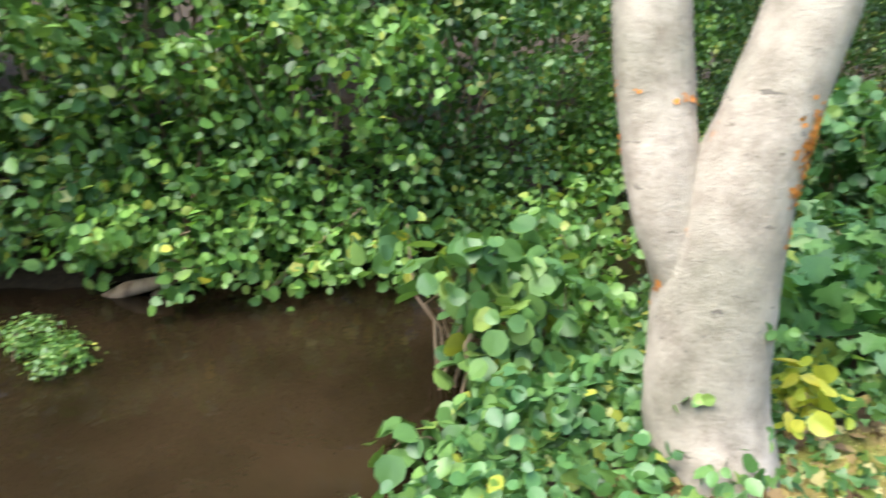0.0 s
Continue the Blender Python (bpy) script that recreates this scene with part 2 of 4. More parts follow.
def leaf_arrays(centres, face, sizes, template=T_DIAMOND, spread=0.8, r=rng, droop=0.3):
    """Leaves at centres, their upper sides roughly towards face."""
    n = len(centres)
    nrm = unit(np.broadcast_to(face, (n, 3)) + r.normal(0, spread, (n, 3)))
    t = unit(np.cross(nrm, unit(r.normal(0, 1, (n, 3)))) - np.array((0, 0, droop)))
    b = unit(np.cross(t, nrm))
    nrm = np.cross(b, t)
    tv, tf = template
    s = np.asarray(sizes)[:, None, None]
    v = centres[:, None, :] + s * (tv[None, :, 0:1] * b[:, None] + tv[None, :, 1:2] * t[:, None] + tv[None, :, 2:3] * nrm[:, None])
    f = tf[None] + (np.arange(n) * len(tv))[:, None, None]
    return v.reshape(-1, 3), f.reshape(-1, 3)


def clumps(centres, radius, per, r=rng, flat=0.7):
    """Points gathered in clumps round the centres, and the way outwards."""
    off = unit(r.normal(0, 1, (len(centres), per, 3))) * (r.uniform(0.15, 1, (len(centres), per, 1)) ** 0.5)
    off[..., 2] *= flat
    rad = (radius * r.uniform(0.6, 1.35, len(centres)))[:, None, None]
    p = centres[:, None, :] + off * rad
    face = unit(off + np.array((0, 0, 0.9)))
    return p.reshape(-1, 3), face.reshape(-1, 3)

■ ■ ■

Request.
Omit every picture, then reproduce the rest of the listing exactly.

Answer to the task.
0.0 s
Continue the Blender Python (bpy) script that recreates this scene with part 2 of 4. More parts follow.
def leaf_arrays(centres, face, sizes, template=T_DIAMOND, spread=0.8, r=rng, droop=0.3):
    """Leaves at centres, their upper sides roughly towards face."""
    n = len(centres)
    nrm = unit(np.broadcast_to(face, (n, 3)) + r.normal(0, spread, (n, 3)))
    t = unit(np.cross(nrm, unit(r.normal(0, 1, (n, 3)))) - np.array((0, 0, droop)))
    b = unit(np.cross(t, nrm))
    nrm = np.cross(b, t)
    tv, tf = template
    s = np.asarray(sizes)[:, None, None]
    v = centres[:, None, :] + s * (tv[None, :, 0:1] * b[:, None] + tv[None, :, 1:2] * t[:, None] + tv[None, :, 2:3] * nrm[:, None])
    f = tf[None] + (np.arange(n) * len(tv))[:, None, None]
    return v.reshape(-1, 3), f.reshape(-1, 3)


def clumps(centres, radius, per, r=rng, flat=0.7):
    """Points gathered in clumps round the centres, and the way outwards."""
    off = unit(r.normal(0, 1, (len(centres), per, 3))) * (r.uniform(0.15, 1, (len(centres), per, 1)) ** 0.5)
    off[..., 2] *= flat
    rad = (radius * r.uniform(0.6, 1.35, len(centres)))[:, None, None]
    p = centres[:, None, :] + off * rad
    face = unit(off + np.array((0, 0, 0.9)))
    return p.reshape(-1, 3), face.reshape(-1, 3)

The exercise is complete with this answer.